__TASK TO CARRY OUT__:
In the records below, find the line with "More parts follow." and the line with "return P.reshape(-1, 3).tolist(), np.arange(len(P)"; return exactly those lines and every line between them.
###
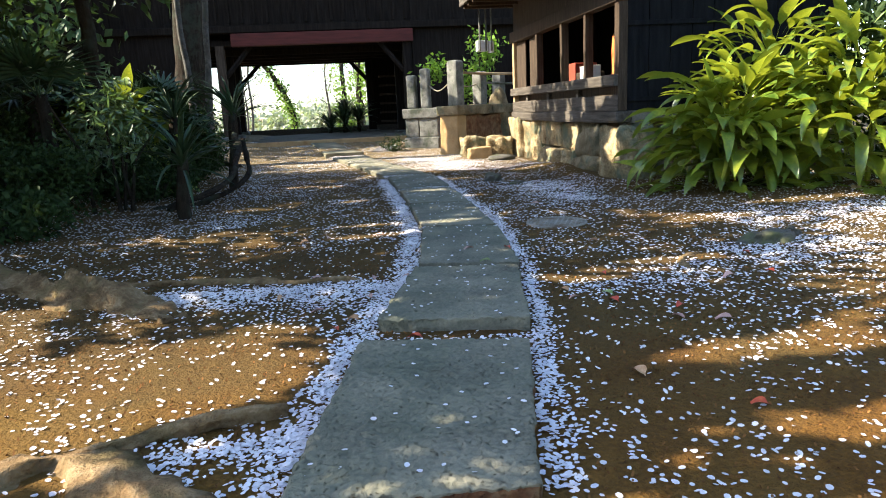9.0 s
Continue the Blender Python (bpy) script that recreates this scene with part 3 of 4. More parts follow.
# ---- low stone base with a square pillar near the start ----
def pillar_base():
    p = empty("stone_pillar", pose(2.32, 4.50, -0.02, 0, 0, 8), label="square stone pillar on a broken mortared base", category="pillar")
    part("base", box(0, 1.3, -1.25, 0, -0.1, 0.35, 0.03, 0.03, 6), MORTAR, p, "yellowish block with flaking mortar")
    part("mortar_patch", boulder((0.0, -0.55, 0.2), (0.025, 0.38, 0.11), 41, 0.5, 4), MORTAR, p, smooth=True)
    part("pillar", box(0.5, 1.1, -0.75, -0.15, 0.35, 1.9, 0.03, 0.012, 4), MORTAR, p)


pillar_base()


# ---- trees, which shade the middle of the path ----
# holes in the crowns, by where the sun that they let through meets the earth: x, y, half-width, half-depth
GAPS = [(1.85, 9.68, 0.55, 0.2), (2.6, 9.95, 0.5, 0.15), (2.1, 8.1, 0.75, 0.2), (2.75, 8.3, 0.35, 0.12), (2.0, 7.3, 0.5, 0.16), (1.15, 6.7, 0.65, 0.2),
        (-1.0, 8.4, 0.95, 0.6), (-2.8, 9.2, 1.1, 0.8), (-3.6, 10.7, 0.8, 0.45), (-2.2, 9.9, 0.4, 0.2), (0.35, 11.95, 0.55, 0.16), (0.3, 12.6, 0.4, 0.1), (1.25, 12.1, 0.5, 0.13),
        (1.35, 14.9, 0.45, 0.1), (0.2, 14.7, 0.4, 0.1), (1.9, 14.6, 0.3, 0.1), (2.1, 16.95, 0.5, 0.14), (3.7, 17.6, 0.5, 0.2), (3.9, 11.55, 0.5, 0.16),
        (5.4, 17.5, 0.75, 0.2), (5.1, 15.4, 0.5, 0.28), (6.3, 15.95, 0.55, 0.33), (5.9, 16.7, 0.3, 0.12), (4.7, 18.6, 0.25, 0.15), (5.0, 21.4, 0.8, 0.5),
        (-1.1, 14.8, 0.65, 0.5), (-0.6, 16.9, 0.8, 0.35), (5.4, 12.2, 0.9, 0.2), (8.9, 12.6, 2.5, 1.7), (2.9, 21.2, 1.4, 1.8)]


def open_gaps(V, base, rng):
    """Leaves less those that would close the gaps."""
    P = np.array(V).reshape(-1, 4, 3)
    m = P.mean(1) + np.array(base)
    gx, gy = m[:, 0] - to_sun.x / to_sun.z * m[:, 2], m[:, 1] - to_sun.y / to_sun.z * m[:, 2]
    keep = np.ones(len(m), bool)
    for x, y, rx, ry in GAPS:
        keep &= ((gx - x) / rx) ** 2 + ((gy - y) / ry) ** 2 > 0.7 + 0.6 * rng.random(len(m))
    P = P[keep]
    return P.reshape(-1, 3).tolist(), np.arange(len(P) * 4).reshape(-1, 4).tolist()


def tree(name, base, line, r0, r1, limbs, blobs, label, seed, bark, leaf=CANOPY, size=(0.24, 0.12), flare=True):
    rng = np.random.default_rng(seed)
    t = empty(name, pose(*base), label=label, category="tree")
    pts = bend(line, 16, 0.06)
    radii = taper(16, r0, r1)
    if flare:
        for i, k in enumerate((1.7, 1.3, 1.1)):
            radii[i] *= k
    part("trunk", tube(pts, radii, 14, 0.14), bark, t, smooth=True)
    for a, b, r in limbs:
        part("limb", tube(bend([a, ((a[0] + b[0]) / 2, (a[1] + b[1]) / 2, (a[2] + b[2]) / 2 + 0.3), b], 8, 0.1), taper(8, r, r * 0.25), 8, 0.12), bark, t, smooth=True)
    V, F = leaf_cloud(rng, blobs, *size)
    V, F = open_gaps(V, base, rng)
    raw("crown", V, F, leaf, t, kind="stuff")
    return t


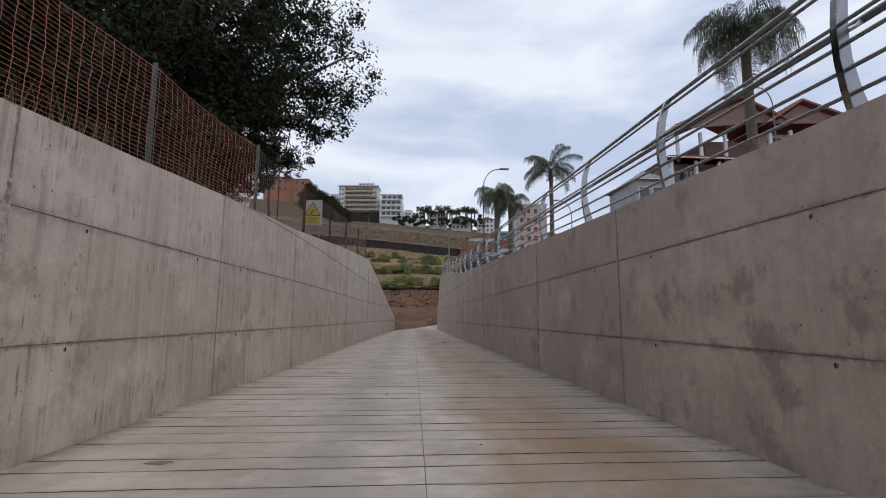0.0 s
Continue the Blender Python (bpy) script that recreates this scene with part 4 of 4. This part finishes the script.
###
__RESPONSE TO THIS EXERCISE__:
Continue the Blender Python (bpy) script that recreates this scene with part 3 of 4. More parts follow.
# ---- low stone base with a square pillar near the start ----
def pillar_base():
    p = empty("stone_pillar", pose(2.32, 4.50, -0.02, 0, 0, 8), label="square stone pillar on a broken mortared base", category="pillar")
    part("base", box(0, 1.3, -1.25, 0, -0.1, 0.35, 0.03, 0.03, 6), MORTAR, p, "yellowish block with flaking mortar")
    part("mortar_patch", boulder((0.0, -0.55, 0.2), (0.025, 0.38, 0.11), 41, 0.5, 4), MORTAR, p, smooth=True)
    part("pillar", box(0.5, 1.1, -0.75, -0.15, 0.35, 1.9, 0.03, 0.012, 4), MORTAR, p)


pillar_base()


# ---- trees, which shade the middle of the path ----
# holes in the crowns, by where the sun that they let through meets the earth: x, y, half-width, half-depth
GAPS = [(1.85, 9.68, 0.55, 0.2), (2.6, 9.95, 0.5, 0.15), (2.1, 8.1, 0.75, 0.2), (2.75, 8.3, 0.35, 0.12), (2.0, 7.3, 0.5, 0.16), (1.15, 6.7, 0.65, 0.2),
        (-1.0, 8.4, 0.95, 0.6), (-2.8, 9.2, 1.1, 0.8), (-3.6, 10.7, 0.8, 0.45), (-2.2, 9.9, 0.4, 0.2), (0.35, 11.95, 0.55, 0.16), (0.3, 12.6, 0.4, 0.1), (1.25, 12.1, 0.5, 0.13),
        (1.35, 14.9, 0.45, 0.1), (0.2, 14.7, 0.4, 0.1), (1.9, 14.6, 0.3, 0.1), (2.1, 16.95, 0.5, 0.14), (3.7, 17.6, 0.5, 0.2), (3.9, 11.55, 0.5, 0.16),
        (5.4, 17.5, 0.75, 0.2), (5.1, 15.4, 0.5, 0.28), (6.3, 15.95, 0.55, 0.33), (5.9, 16.7, 0.3, 0.12), (4.7, 18.6, 0.25, 0.15), (5.0, 21.4, 0.8, 0.5),
        (-1.1, 14.8, 0.65, 0.5), (-0.6, 16.9, 0.8, 0.35), (5.4, 12.2, 0.9, 0.2), (8.9, 12.6, 2.5, 1.7), (2.9, 21.2, 1.4, 1.8)]


def open_gaps(V, base, rng):
    """Leaves less those that would close the gaps."""
    P = np.array(V).reshape(-1, 4, 3)
    m = P.mean(1) + np.array(base)
    gx, gy = m[:, 0] - to_sun.x / to_sun.z * m[:, 2], m[:, 1] - to_sun.y / to_sun.z * m[:, 2]
    keep = np.ones(len(m), bool)
    for x, y, rx, ry in GAPS:
        keep &= ((gx - x) / rx) ** 2 + ((gy - y) / ry) ** 2 > 0.7 + 0.6 * rng.random(len(m))
    P = P[keep]
    return P.reshape(-1, 3).tolist(), np.arange(len(P) * 4).reshape(-1, 4).tolist()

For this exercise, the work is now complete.